··· Given material ···
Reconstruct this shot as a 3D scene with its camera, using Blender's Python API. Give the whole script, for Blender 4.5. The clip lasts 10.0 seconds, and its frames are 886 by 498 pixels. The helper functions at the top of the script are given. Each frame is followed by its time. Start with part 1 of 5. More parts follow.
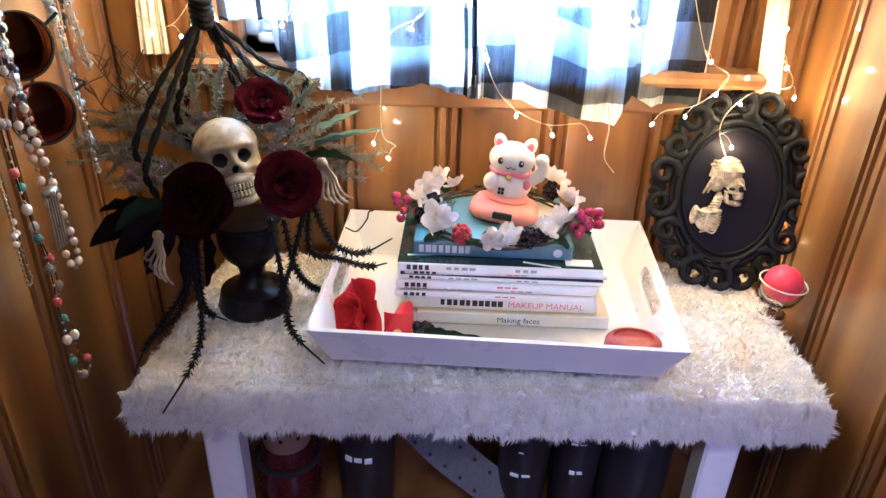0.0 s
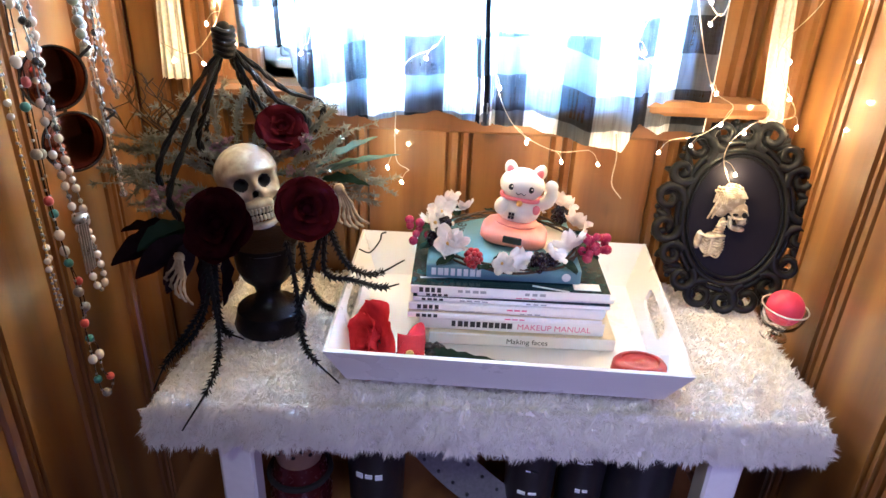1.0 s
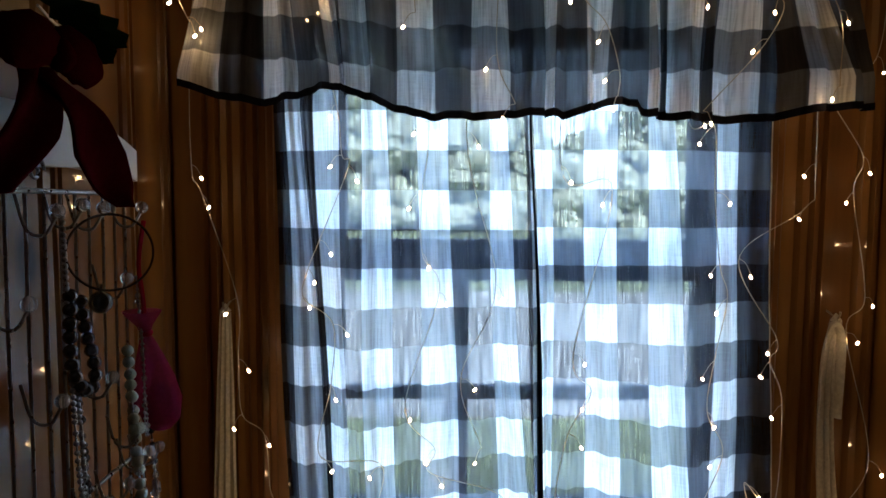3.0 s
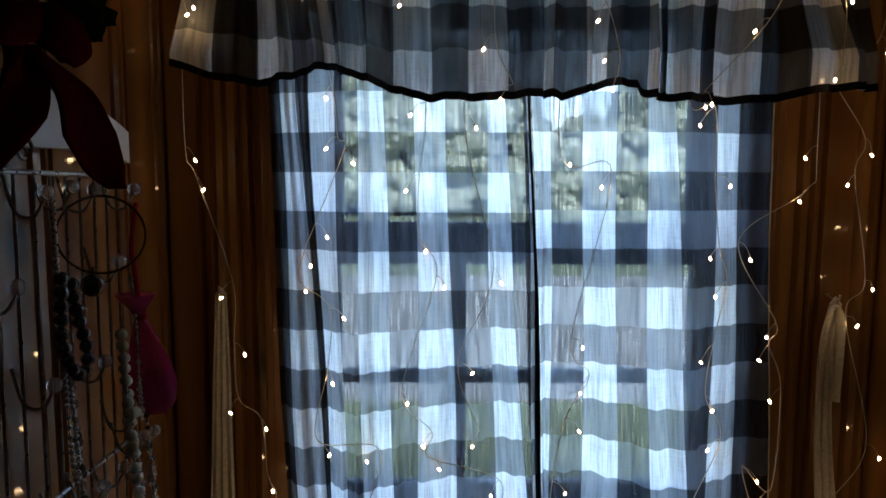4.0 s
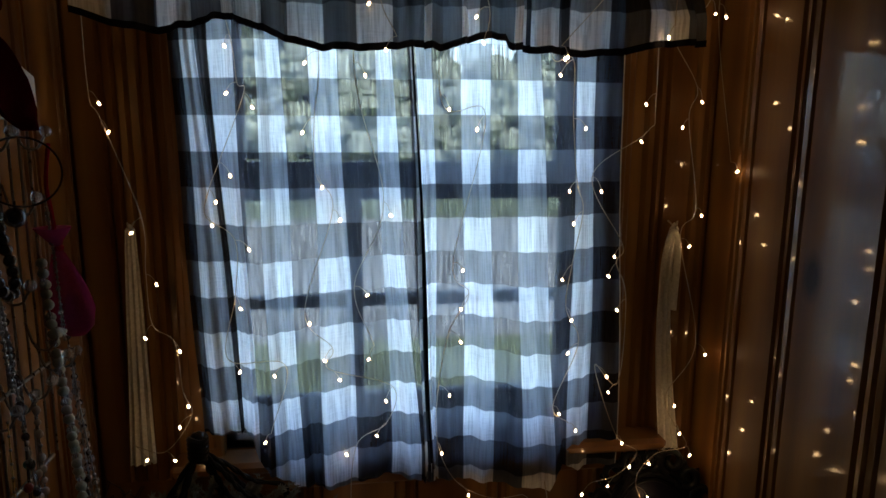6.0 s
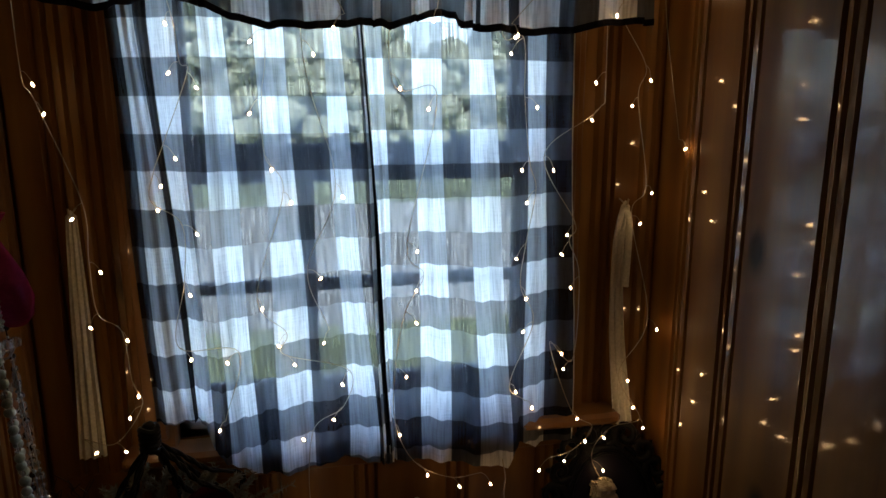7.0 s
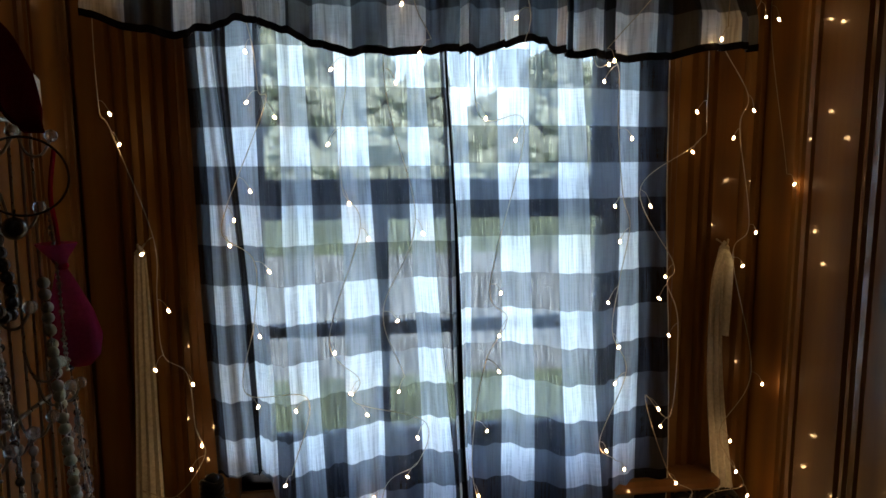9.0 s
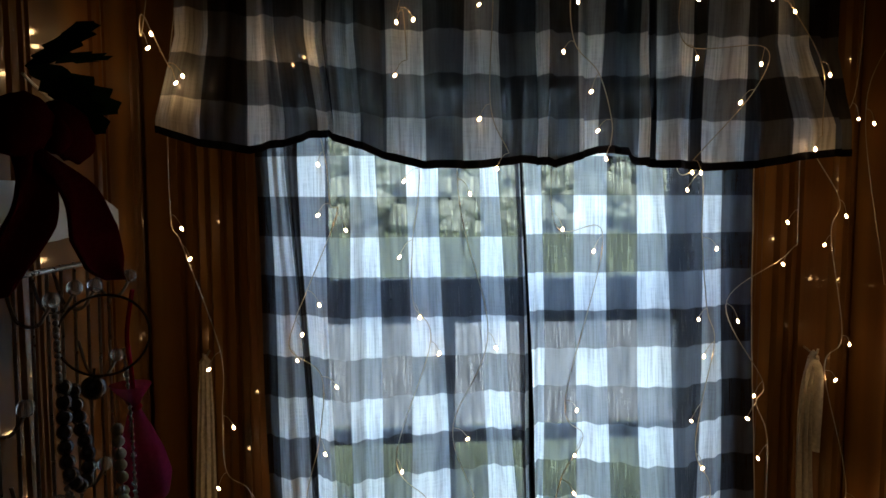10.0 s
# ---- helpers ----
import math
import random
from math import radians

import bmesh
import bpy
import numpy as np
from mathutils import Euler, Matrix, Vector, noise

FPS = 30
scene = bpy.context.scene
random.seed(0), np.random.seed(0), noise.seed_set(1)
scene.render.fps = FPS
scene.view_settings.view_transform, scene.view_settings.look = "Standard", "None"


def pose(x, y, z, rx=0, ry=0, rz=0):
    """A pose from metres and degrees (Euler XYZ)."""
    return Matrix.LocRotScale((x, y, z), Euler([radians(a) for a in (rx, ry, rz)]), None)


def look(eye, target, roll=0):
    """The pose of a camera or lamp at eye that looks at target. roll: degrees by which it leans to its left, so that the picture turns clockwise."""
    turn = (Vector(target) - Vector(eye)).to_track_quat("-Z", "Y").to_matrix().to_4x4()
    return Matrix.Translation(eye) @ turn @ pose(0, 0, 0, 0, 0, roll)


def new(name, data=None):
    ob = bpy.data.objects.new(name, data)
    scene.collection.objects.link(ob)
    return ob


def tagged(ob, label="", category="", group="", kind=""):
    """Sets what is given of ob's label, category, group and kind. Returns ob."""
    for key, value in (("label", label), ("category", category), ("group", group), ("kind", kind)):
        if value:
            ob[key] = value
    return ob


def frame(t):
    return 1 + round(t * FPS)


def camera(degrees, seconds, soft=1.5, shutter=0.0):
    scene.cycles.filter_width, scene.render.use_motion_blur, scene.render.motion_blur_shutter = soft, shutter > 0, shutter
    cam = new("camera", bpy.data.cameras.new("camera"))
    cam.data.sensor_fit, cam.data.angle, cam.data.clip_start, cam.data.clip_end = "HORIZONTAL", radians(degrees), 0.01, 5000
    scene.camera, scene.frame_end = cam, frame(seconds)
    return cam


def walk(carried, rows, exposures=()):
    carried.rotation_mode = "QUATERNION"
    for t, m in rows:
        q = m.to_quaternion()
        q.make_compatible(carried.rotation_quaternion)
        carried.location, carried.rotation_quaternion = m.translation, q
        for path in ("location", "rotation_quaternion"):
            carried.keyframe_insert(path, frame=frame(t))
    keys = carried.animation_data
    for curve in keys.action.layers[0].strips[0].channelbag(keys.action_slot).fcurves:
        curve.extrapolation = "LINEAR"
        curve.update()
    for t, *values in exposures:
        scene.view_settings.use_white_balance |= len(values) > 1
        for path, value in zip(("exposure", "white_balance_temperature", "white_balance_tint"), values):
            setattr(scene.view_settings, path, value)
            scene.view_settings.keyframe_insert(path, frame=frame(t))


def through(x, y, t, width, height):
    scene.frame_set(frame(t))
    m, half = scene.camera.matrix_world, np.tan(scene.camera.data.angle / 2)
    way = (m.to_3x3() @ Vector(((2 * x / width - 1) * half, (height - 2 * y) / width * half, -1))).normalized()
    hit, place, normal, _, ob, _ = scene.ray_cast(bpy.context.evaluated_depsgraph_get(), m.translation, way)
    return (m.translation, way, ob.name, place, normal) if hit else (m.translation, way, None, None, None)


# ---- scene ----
import functools

cam = camera(66.7, 10.0)
PATH = [
    (0, (-0.053, -1.021, 0.98), (-0.036, 0.756, 0.062), 1.9),
    (0.5, (-0.07, -1.03, 0.992), (-0.054, 0.741, 0.063), 2.8),
    (1, (-0.07, -1.035, 1.01), (-0.054, 0.752, 0.113), 2.5),
    (1.5, (-0.08, -1.029, 1.032), (-0.036, 0.784, 0.189), 2.7),
    (2, (-0.103, -0.974, 1.198), (-0.034, 0.89, 0.477), 3.3),
    (2.1, (-0.121, -0.967, 1.223), (-0.034, 0.924, 0.578), 3.18),
    (2.3, (-0.128, -0.97, 1.269), (-0.073, 0.967, 0.779), 2.14),
    (2.5, (-0.139, -0.973, 1.299), (-0.108, 0.989, 0.914), 1.3),
    (3, (-0.155, -0.977, 1.319), (-0.148, 1.017, 1.159), 0.3),
    (4.5, (-0.149, -0.966, 1.31), (-0.13, 1.02, 1.08), 0.3),
    (5, (-0.137, -0.973, 1.298), (-0.038, 1.01, 1.058), 0.3),
    (5.5, (-0.137, -1.001, 1.301), (0.027, 0.973, 1.018), 0.38),
    (6, (-0.132, -1.088, 1.317), (0.141, 0.859, 0.947), 0.36),
    (7.5, (-0.123, -1.08, 1.304), (0.28, 0.83, 0.868), -0.2),
    (8, (-0.123, -1.062, 1.297), (0.278, 0.84, 0.825), -0.25),
    (8.5, (-0.139, -1.041, 1.293), (0.227, 0.892, 0.931), -0.2),
    (9, (-0.168, -1.006, 1.281), (0.099, 0.958, 1.017), -0.2),
    (9.5, (-0.186, -0.966, 1.344), (-0.018, 1.015, 1.128), -0.4),
    (10, (-0.21, -0.954, 1.382), (-0.051, 1.033, 1.219), 0.0),
]
EXPOSURES = [(0.0, 9.1, 4800, 2), (1.5, 9.05, 4800, 2), (1.8, 8.6, 4900, 4), (2.1, 7.6, 5300, 6), (2.5, 6.0, 5650, 8), (3.0, 4.85, 5750, 10), (4.5, 4.15, 5900, 10), (6.0, 4.0, 6050, 10), (7.5, 4.45, 6400, 10), (8.5, 4.5, 6500, 10), (9.5, 4.12, 6500, 10), (10.0, 4.15, 6500, 10)]
walk(cam, [(t, look(eye, target, roll)) for t, eye, target, roll in PATH], EXPOSURES)

# ---- light ----
world = bpy.data.worlds.new("sky")
scene.world = world
world.use_nodes = True
wn = world.node_tree
sky = wn.nodes.new("ShaderNodeTexSky")
sky.sky_type, sky.sun_disc, sky.sun_elevation, sky.sun_rotation = "NISHITA", False, radians(50), radians(180)
wn.nodes["Background"].inputs[1].default_value = 0.15
wn.links.new(sky.outputs[0], wn.nodes["Background"].inputs[0])
sun = new("sun", bpy.data.lights.new("sun", "SUN"))
sun.data.energy, sun.data.angle, sun.data.color = 2.0, radians(10), (1.0, 0.96, 0.9)
sun.matrix_world = look((2, -6, 9), (0, 3, 0))


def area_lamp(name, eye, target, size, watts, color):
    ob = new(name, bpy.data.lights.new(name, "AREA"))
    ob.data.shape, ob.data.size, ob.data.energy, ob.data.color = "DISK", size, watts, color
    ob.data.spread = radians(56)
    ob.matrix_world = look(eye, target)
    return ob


# behind the camera, unseen: an added overhead fill and the room's low violet lamp
area_lamp("room_lamp", (-0.15, -1.75, 2.2), (0.2, -0.5, 0.6), 0.35, 0.0026, (1.0, 0.88, 0.74))
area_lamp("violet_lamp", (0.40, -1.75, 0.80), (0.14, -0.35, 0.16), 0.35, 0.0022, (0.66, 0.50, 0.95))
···
Omit any images, then output the listing exactly.

▸ Worked solution
Reconstruct this shot as a 3D scene with its camera, using Blender's Python API. Give the whole script, for Blender 4.5. The clip lasts 10.0 seconds, and its frames are 886 by 498 pixels. The helper functions at the top of the script are given. Each frame is followed by its time. Start with part 1 of 5. More parts follow.
0.0 s
1.0 s
3.0 s
4.0 s
6.0 s
7.0 s
9.0 s
10.0 s
# ---- helpers ----
import math
import random
from math import radians

import bmesh
import bpy
import numpy as np
from mathutils import Euler, Matrix, Vector, noise

FPS = 30
scene = bpy.context.scene
random.seed(0), np.random.seed(0), noise.seed_set(1)
scene.render.fps = FPS
scene.view_settings.view_transform, scene.view_settings.look = "Standard", "None"


def pose(x, y, z, rx=0, ry=0, rz=0):
    """A pose from metres and degrees (Euler XYZ)."""
    return Matrix.LocRotScale((x, y, z), Euler([radians(a) for a in (rx, ry, rz)]), None)


def look(eye, target, roll=0):
    """The pose of a camera or lamp at eye that looks at target. roll: degrees by which it leans to its left, so that the picture turns clockwise."""
    turn = (Vector(target) - Vector(eye)).to_track_quat("-Z", "Y").to_matrix().to_4x4()
    return Matrix.Translation(eye) @ turn @ pose(0, 0, 0, 0, 0, roll)


def new(name, data=None):
    ob = bpy.data.objects.new(name, data)
    scene.collection.objects.link(ob)
    return ob


def tagged(ob, label="", category="", group="", kind=""):
    """Sets what is given of ob's label, category, group and kind. Returns ob."""
    for key, value in (("label", label), ("category", category), ("group", group), ("kind", kind)):
        if value:
            ob[key] = value
    return ob


def frame(t):
    return 1 + round(t * FPS)


def camera(degrees, seconds, soft=1.5, shutter=0.0):
    scene.cycles.filter_width, scene.render.use_motion_blur, scene.render.motion_blur_shutter = soft, shutter > 0, shutter
    cam = new("camera", bpy.data.cameras.new("camera"))
    cam.data.sensor_fit, cam.data.angle, cam.data.clip_start, cam.data.clip_end = "HORIZONTAL", radians(degrees), 0.01, 5000
    scene.camera, scene.frame_end = cam, frame(seconds)
    return cam


def walk(carried, rows, exposures=()):
    carried.rotation_mode = "QUATERNION"
    for t, m in rows:
        q = m.to_quaternion()
        q.make_compatible(carried.rotation_quaternion)
        carried.location, carried.rotation_quaternion = m.translation, q
        for path in ("location", "rotation_quaternion"):
            carried.keyframe_insert(path, frame=frame(t))
    keys = carried.animation_data
    for curve in keys.action.layers[0].strips[0].channelbag(keys.action_slot).fcurves:
        curve.extrapolation = "LINEAR"
        curve.update()
    for t, *values in exposures:
        scene.view_settings.use_white_balance |= len(values) > 1
        for path, value in zip(("exposure", "white_balance_temperature", "white_balance_tint"), values):
            setattr(scene.view_settings, path, value)
            scene.view_settings.keyframe_insert(path, frame=frame(t))


def through(x, y, t, width, height):
    scene.frame_set(frame(t))
    m, half = scene.camera.matrix_world, np.tan(scene.camera.data.angle / 2)
    way = (m.to_3x3() @ Vector(((2 * x / width - 1) * half, (height - 2 * y) / width * half, -1))).normalized()
    hit, place, normal, _, ob, _ = scene.ray_cast(bpy.context.evaluated_depsgraph_get(), m.translation, way)
    return (m.translation, way, ob.name, place, normal) if hit else (m.translation, way, None, None, None)


# ---- scene ----
import functools

cam = camera(66.7, 10.0)
PATH = [
    (0, (-0.053, -1.021, 0.98), (-0.036, 0.756, 0.062), 1.9),
    (0.5, (-0.07, -1.03, 0.992), (-0.054, 0.741, 0.063), 2.8),
    (1, (-0.07, -1.035, 1.01), (-0.054, 0.752, 0.113), 2.5),
    (1.5, (-0.08, -1.029, 1.032), (-0.036, 0.784, 0.189), 2.7),
    (2, (-0.103, -0.974, 1.198), (-0.034, 0.89, 0.477), 3.3),
    (2.1, (-0.121, -0.967, 1.223), (-0.034, 0.924, 0.578), 3.18),
    (2.3, (-0.128, -0.97, 1.269), (-0.073, 0.967, 0.779), 2.14),
    (2.5, (-0.139, -0.973, 1.299), (-0.108, 0.989, 0.914), 1.3),
    (3, (-0.155, -0.977, 1.319), (-0.148, 1.017, 1.159), 0.3),
    (4.5, (-0.149, -0.966, 1.31), (-0.13, 1.02, 1.08), 0.3),
    (5, (-0.137, -0.973, 1.298), (-0.038, 1.01, 1.058), 0.3),
    (5.5, (-0.137, -1.001, 1.301), (0.027, 0.973, 1.018), 0.38),
    (6, (-0.132, -1.088, 1.317), (0.141, 0.859, 0.947), 0.36),
    (7.5, (-0.123, -1.08, 1.304), (0.28, 0.83, 0.868), -0.2),
    (8, (-0.123, -1.062, 1.297), (0.278, 0.84, 0.825), -0.25),
    (8.5, (-0.139, -1.041, 1.293), (0.227, 0.892, 0.931), -0.2),
    (9, (-0.168, -1.006, 1.281), (0.099, 0.958, 1.017), -0.2),
    (9.5, (-0.186, -0.966, 1.344), (-0.018, 1.015, 1.128), -0.4),
    (10, (-0.21, -0.954, 1.382), (-0.051, 1.033, 1.219), 0.0),
]
EXPOSURES = [(0.0, 9.1, 4800, 2), (1.5, 9.05, 4800, 2), (1.8, 8.6, 4900, 4), (2.1, 7.6, 5300, 6), (2.5, 6.0, 5650, 8), (3.0, 4.85, 5750, 10), (4.5, 4.15, 5900, 10), (6.0, 4.0, 6050, 10), (7.5, 4.45, 6400, 10), (8.5, 4.5, 6500, 10), (9.5, 4.12, 6500, 10), (10.0, 4.15, 6500, 10)]
walk(cam, [(t, look(eye, target, roll)) for t, eye, target, roll in PATH], EXPOSURES)

# ---- light ----
world = bpy.data.worlds.new("sky")
scene.world = world
world.use_nodes = True
wn = world.node_tree
sky = wn.nodes.new("ShaderNodeTexSky")
sky.sky_type, sky.sun_disc, sky.sun_elevation, sky.sun_rotation = "NISHITA", False, radians(50), radians(180)
wn.nodes["Background"].inputs[1].default_value = 0.15
wn.links.new(sky.outputs[0], wn.nodes["Background"].inputs[0])
sun = new("sun", bpy.data.lights.new("sun", "SUN"))
sun.data.energy, sun.data.angle, sun.data.color = 2.0, radians(10), (1.0, 0.96, 0.9)
sun.matrix_world = look((2, -6, 9), (0, 3, 0))


def area_lamp(name, eye, target, size, watts, color):
    ob = new(name, bpy.data.lights.new(name, "AREA"))
    ob.data.shape, ob.data.size, ob.data.energy, ob.data.color = "DISK", size, watts, color
    ob.data.spread = radians(56)
    ob.matrix_world = look(eye, target)
    return ob


# behind the camera, unseen: an added overhead fill and the room's low violet lamp
area_lamp("room_lamp", (-0.15, -1.75, 2.2), (0.2, -0.5, 0.6), 0.35, 0.0026, (1.0, 0.88, 0.74))
area_lamp("violet_lamp", (0.40, -1.75, 0.80), (0.14, -0.35, 0.16), 0.35, 0.0022, (0.66, 0.50, 0.95))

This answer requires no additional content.